• _Aim of the task_: The lines to print start at the one containing "Continue the Blender" and end at the one containing "pieces.append((v + (x, y, float(land(x, y))"; print them exactly, ends included, and only them.

[BEGIN Source excerpt]

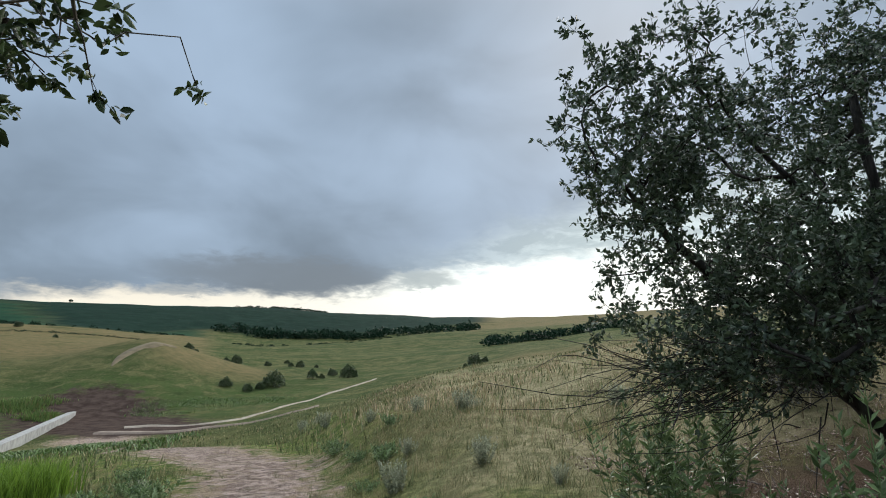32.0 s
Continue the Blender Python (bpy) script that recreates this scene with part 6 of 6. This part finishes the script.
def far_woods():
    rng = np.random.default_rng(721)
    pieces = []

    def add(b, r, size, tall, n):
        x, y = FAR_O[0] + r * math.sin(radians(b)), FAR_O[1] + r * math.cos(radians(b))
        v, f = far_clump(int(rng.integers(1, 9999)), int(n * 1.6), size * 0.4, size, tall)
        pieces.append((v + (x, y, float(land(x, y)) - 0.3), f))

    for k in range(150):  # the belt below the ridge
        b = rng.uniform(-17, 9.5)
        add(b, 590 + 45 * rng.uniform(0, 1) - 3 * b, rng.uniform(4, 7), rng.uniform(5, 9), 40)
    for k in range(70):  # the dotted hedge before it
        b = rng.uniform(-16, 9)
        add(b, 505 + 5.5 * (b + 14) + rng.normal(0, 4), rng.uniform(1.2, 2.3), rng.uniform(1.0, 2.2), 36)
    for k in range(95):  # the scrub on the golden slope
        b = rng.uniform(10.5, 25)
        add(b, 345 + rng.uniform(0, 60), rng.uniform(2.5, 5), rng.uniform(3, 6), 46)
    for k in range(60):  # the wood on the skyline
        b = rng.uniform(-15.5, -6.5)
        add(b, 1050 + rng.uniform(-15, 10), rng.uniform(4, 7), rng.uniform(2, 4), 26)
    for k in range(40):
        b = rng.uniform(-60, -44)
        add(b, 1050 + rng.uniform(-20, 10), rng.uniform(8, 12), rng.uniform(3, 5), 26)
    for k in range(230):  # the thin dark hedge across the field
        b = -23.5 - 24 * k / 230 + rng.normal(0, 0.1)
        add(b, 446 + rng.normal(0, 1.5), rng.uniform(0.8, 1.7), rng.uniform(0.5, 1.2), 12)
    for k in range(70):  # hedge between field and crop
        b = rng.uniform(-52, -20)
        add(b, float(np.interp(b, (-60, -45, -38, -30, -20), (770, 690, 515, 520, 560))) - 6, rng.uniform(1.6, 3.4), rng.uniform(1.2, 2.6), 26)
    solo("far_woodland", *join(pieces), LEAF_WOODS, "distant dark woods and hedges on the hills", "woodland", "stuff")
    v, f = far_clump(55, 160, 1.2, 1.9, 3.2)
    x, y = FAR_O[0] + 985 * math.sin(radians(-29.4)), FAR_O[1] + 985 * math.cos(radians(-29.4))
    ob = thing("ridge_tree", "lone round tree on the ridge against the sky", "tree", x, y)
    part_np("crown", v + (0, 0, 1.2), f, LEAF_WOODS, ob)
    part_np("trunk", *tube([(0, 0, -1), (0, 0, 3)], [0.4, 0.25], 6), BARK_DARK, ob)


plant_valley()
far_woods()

[END Source excerpt]

• _Complete output_:
Continue the Blender Python (bpy) script that recreates this scene with part 6 of 6. This part finishes the script.
def far_woods():
    rng = np.random.default_rng(721)
    pieces = []

    def add(b, r, size, tall, n):
        x, y = FAR_O[0] + r * math.sin(radians(b)), FAR_O[1] + r * math.cos(radians(b))
        v, f = far_clump(int(rng.integers(1, 9999)), int(n * 1.6), size * 0.4, size, tall)
        pieces.append((v + (x, y, float(land(x, y)) - 0.3), f))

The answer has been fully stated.